GIVEN EXERCISE. Only one portion of the data is to be written out: from the line bearing "4. This part finishes the script." through the line bearing "0.85), LEAF, fold=0.4)". Write it exactly as it appears.
___
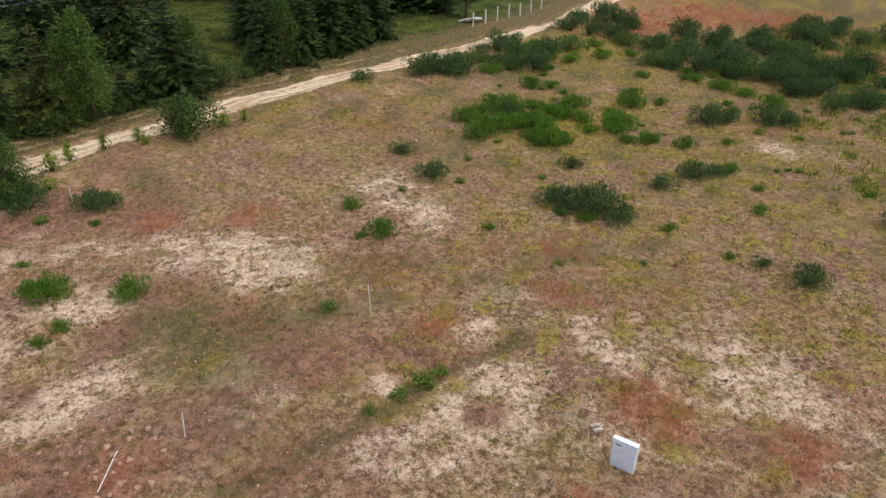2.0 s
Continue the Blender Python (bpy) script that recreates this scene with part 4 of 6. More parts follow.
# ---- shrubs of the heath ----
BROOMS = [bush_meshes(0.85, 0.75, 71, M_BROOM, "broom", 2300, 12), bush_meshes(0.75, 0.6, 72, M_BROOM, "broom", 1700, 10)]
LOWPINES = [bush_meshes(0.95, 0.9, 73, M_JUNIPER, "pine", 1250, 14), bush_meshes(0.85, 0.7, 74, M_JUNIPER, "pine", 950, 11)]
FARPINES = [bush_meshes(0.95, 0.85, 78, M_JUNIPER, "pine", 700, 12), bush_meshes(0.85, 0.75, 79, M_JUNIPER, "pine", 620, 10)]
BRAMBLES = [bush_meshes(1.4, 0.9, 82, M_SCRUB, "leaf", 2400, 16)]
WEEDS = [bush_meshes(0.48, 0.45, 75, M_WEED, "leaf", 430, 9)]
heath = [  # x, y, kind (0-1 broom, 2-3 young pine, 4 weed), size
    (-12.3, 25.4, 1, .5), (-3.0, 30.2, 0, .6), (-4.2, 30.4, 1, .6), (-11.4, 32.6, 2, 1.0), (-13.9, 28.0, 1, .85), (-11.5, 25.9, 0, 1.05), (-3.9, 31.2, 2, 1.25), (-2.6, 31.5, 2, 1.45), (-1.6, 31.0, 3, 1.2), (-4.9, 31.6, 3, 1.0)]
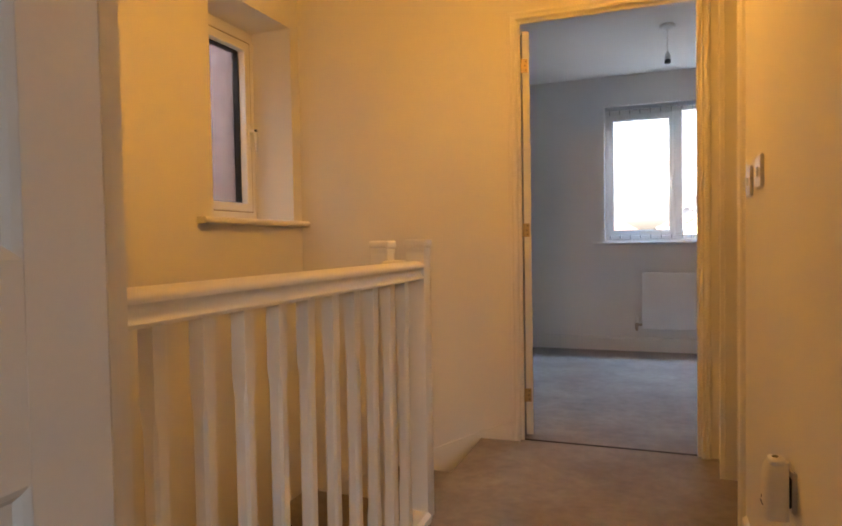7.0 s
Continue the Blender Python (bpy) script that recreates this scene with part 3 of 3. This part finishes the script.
___
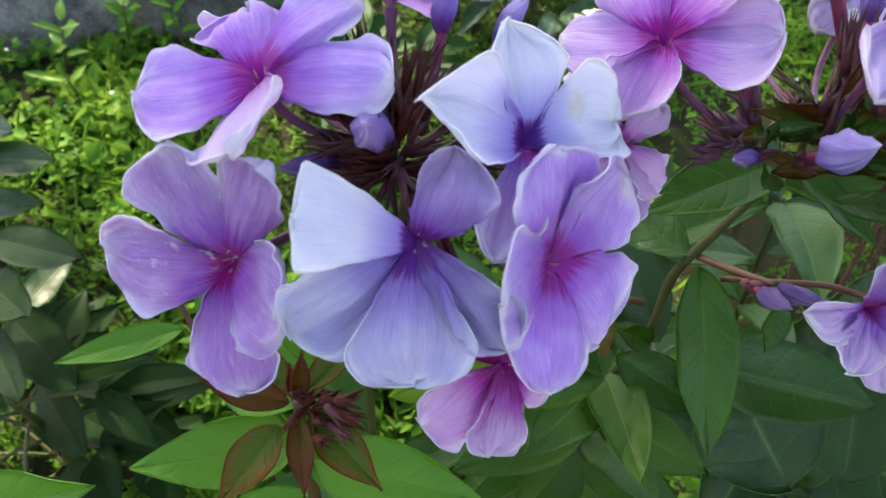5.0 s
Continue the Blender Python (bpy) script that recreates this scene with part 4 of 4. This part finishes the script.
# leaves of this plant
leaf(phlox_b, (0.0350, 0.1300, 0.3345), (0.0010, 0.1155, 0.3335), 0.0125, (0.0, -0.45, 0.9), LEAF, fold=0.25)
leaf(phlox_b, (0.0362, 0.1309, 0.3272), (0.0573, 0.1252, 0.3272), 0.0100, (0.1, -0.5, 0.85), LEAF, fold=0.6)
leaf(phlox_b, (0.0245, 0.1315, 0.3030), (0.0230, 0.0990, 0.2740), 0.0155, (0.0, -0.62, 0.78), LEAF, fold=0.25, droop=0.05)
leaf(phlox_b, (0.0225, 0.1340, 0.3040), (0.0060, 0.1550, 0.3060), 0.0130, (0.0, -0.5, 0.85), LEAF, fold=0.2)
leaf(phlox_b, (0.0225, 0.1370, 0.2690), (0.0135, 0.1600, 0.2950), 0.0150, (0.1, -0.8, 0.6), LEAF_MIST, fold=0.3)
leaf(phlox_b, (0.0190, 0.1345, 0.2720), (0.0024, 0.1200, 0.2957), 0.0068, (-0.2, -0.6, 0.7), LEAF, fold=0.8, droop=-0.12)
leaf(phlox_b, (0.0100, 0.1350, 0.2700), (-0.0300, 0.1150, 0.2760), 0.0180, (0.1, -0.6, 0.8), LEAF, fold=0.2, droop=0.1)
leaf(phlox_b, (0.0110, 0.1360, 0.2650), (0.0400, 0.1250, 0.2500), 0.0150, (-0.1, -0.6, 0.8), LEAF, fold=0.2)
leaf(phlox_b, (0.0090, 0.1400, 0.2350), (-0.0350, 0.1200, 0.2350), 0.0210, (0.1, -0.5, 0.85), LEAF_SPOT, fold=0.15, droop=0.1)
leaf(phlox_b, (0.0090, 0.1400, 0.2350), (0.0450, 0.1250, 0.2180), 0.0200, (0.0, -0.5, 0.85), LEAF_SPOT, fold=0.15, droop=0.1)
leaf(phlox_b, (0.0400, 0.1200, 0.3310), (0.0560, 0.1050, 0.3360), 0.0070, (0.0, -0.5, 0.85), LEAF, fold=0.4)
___
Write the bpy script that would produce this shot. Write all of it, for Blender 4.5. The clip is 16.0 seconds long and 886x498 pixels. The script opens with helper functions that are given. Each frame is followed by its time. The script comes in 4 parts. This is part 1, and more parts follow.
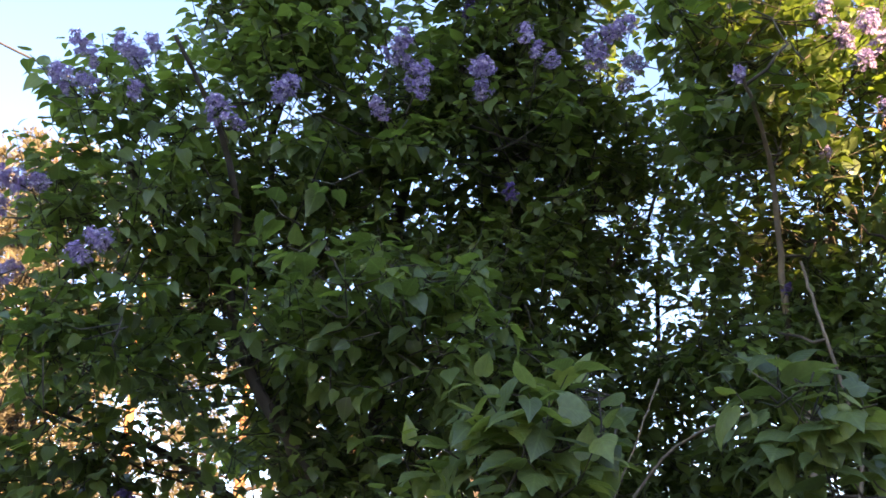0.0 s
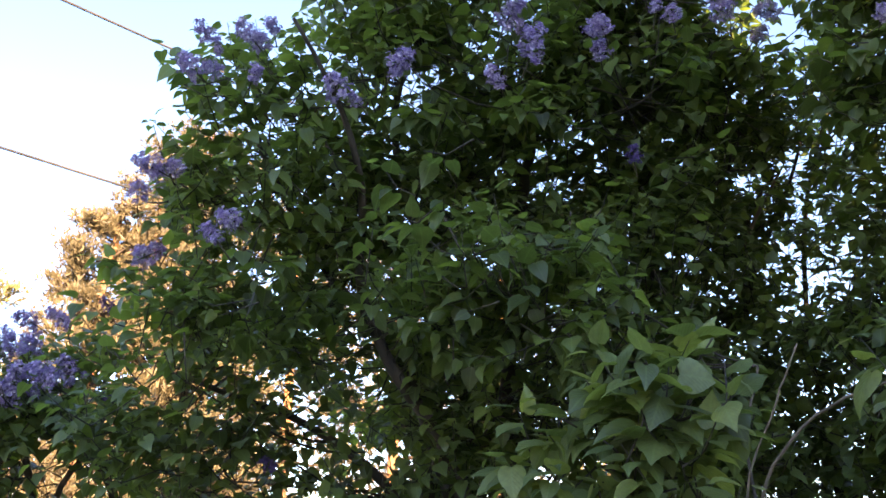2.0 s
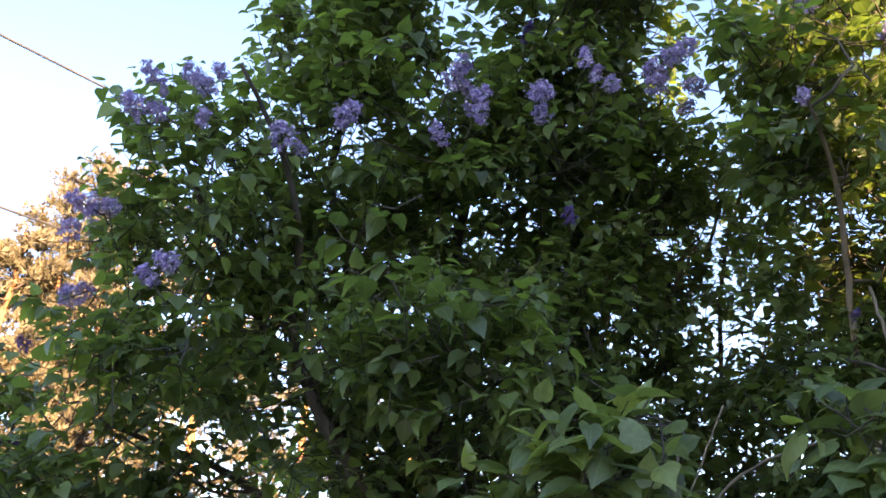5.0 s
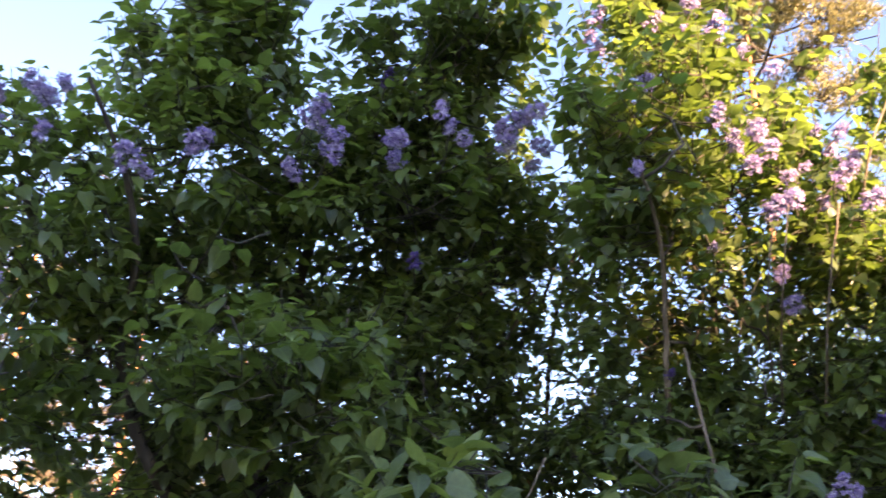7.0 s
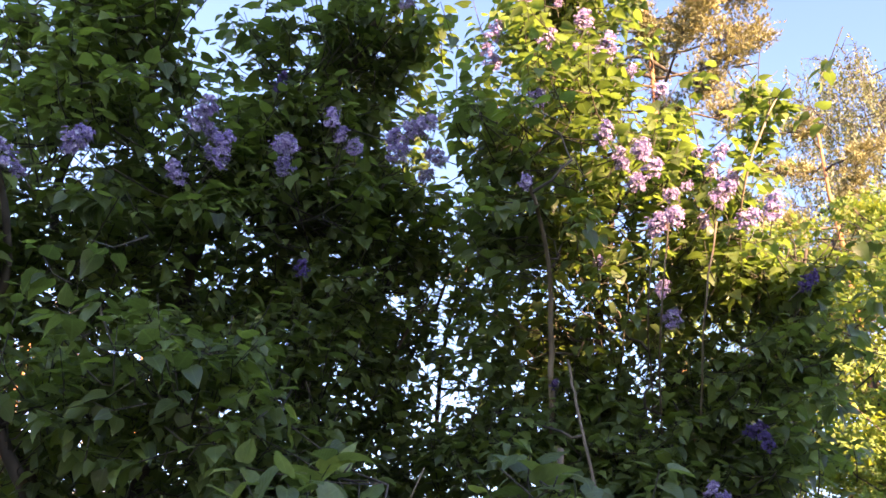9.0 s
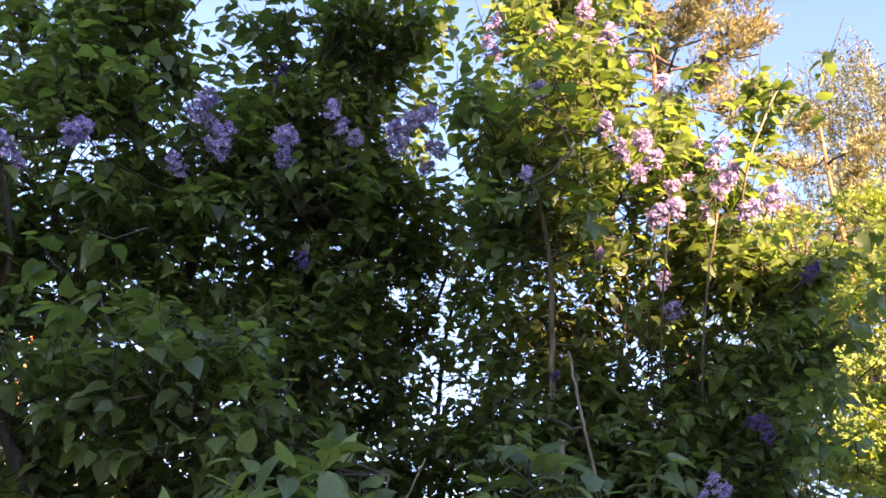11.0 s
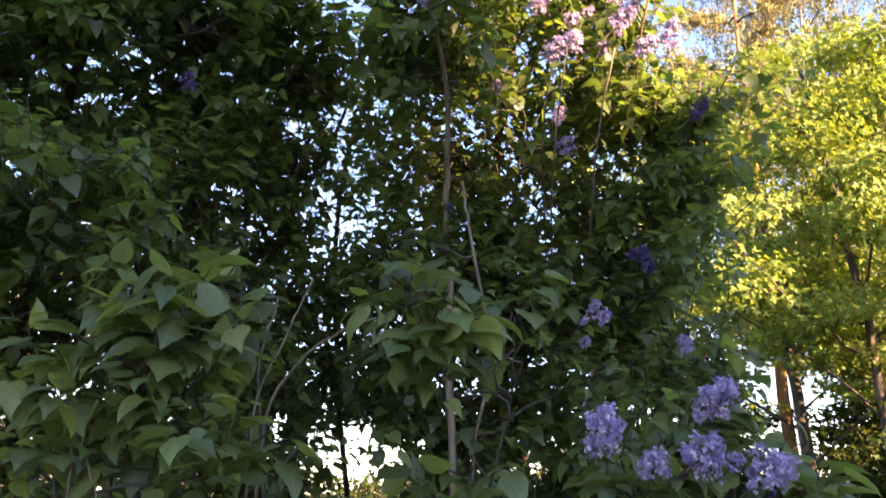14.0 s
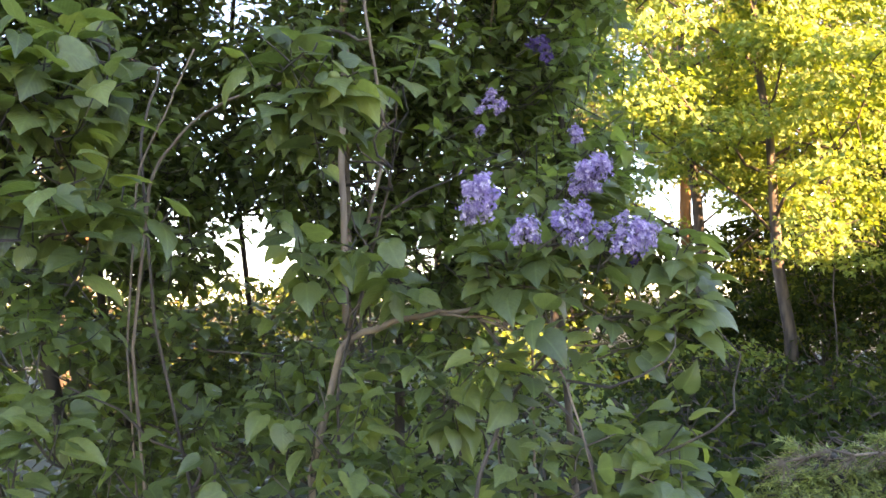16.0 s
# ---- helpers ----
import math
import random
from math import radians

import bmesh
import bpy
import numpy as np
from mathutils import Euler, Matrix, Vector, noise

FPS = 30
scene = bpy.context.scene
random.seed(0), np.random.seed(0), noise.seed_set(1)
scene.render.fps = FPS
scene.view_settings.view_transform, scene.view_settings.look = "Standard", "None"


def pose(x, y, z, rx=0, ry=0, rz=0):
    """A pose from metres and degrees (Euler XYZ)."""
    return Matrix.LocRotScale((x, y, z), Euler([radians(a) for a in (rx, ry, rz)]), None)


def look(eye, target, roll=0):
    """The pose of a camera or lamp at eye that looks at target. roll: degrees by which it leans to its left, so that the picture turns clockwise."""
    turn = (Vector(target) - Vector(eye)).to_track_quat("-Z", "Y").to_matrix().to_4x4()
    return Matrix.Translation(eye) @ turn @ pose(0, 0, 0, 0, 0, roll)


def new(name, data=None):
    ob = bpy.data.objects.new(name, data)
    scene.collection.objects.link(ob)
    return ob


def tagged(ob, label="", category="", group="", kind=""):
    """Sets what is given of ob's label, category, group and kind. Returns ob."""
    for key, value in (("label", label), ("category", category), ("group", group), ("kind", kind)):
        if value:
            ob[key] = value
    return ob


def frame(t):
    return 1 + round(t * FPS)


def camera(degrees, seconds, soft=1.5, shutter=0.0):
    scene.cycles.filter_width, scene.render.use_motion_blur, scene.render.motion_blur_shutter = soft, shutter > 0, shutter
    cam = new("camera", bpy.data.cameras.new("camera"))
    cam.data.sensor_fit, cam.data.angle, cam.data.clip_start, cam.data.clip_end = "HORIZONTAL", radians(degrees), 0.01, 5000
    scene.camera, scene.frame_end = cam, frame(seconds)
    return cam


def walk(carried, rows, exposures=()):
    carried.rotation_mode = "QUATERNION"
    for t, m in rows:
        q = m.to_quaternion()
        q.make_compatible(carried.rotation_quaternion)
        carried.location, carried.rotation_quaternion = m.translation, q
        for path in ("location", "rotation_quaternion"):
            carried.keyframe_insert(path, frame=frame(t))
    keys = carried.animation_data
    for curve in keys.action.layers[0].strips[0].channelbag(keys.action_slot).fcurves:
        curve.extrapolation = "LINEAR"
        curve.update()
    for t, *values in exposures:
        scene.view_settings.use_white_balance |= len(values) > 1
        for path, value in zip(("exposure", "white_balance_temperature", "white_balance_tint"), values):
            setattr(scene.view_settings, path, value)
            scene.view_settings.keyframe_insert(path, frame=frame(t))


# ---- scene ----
___
FULL OUTPUT.
Continue the Blender Python (bpy) script that recreates this scene with part 4 of 4. This part finishes the script.
# leaves of this plant
leaf(phlox_b, (0.0350, 0.1300, 0.3345), (0.0010, 0.1155, 0.3335), 0.0125, (0.0, -0.45, 0.9), LEAF, fold=0.25)
leaf(phlox_b, (0.0362, 0.1309, 0.3272), (0.0573, 0.1252, 0.3272), 0.0100, (0.1, -0.5, 0.85), LEAF, fold=0.6)
leaf(phlox_b, (0.0245, 0.1315, 0.3030), (0.0230, 0.0990, 0.2740), 0.0155, (0.0, -0.62, 0.78), LEAF, fold=0.25, droop=0.05)
leaf(phlox_b, (0.0225, 0.1340, 0.3040), (0.0060, 0.1550, 0.3060), 0.0130, (0.0, -0.5, 0.85), LEAF, fold=0.2)
leaf(phlox_b, (0.0225, 0.1370, 0.2690), (0.0135, 0.1600, 0.2950), 0.0150, (0.1, -0.8, 0.6), LEAF_MIST, fold=0.3)
leaf(phlox_b, (0.0190, 0.1345, 0.2720), (0.0024, 0.1200, 0.2957), 0.0068, (-0.2, -0.6, 0.7), LEAF, fold=0.8, droop=-0.12)
leaf(phlox_b, (0.0100, 0.1350, 0.2700), (-0.0300, 0.1150, 0.2760), 0.0180, (0.1, -0.6, 0.8), LEAF, fold=0.2, droop=0.1)
leaf(phlox_b, (0.0110, 0.1360, 0.2650), (0.0400, 0.1250, 0.2500), 0.0150, (-0.1, -0.6, 0.8), LEAF, fold=0.2)
leaf(phlox_b, (0.0090, 0.1400, 0.2350), (-0.0350, 0.1200, 0.2350), 0.0210, (0.1, -0.5, 0.85), LEAF_SPOT, fold=0.15, droop=0.1)
leaf(phlox_b, (0.0090, 0.1400, 0.2350), (0.0450, 0.1250, 0.2180), 0.0200, (0.0, -0.5, 0.85), LEAF_SPOT, fold=0.15, droop=0.1)
leaf(phlox_b, (0.0400, 0.1200, 0.3310), (0.0560, 0.1050, 0.3360), 0.0070, (0.0, -0.5, 0.85), LEAF, fold=0.4)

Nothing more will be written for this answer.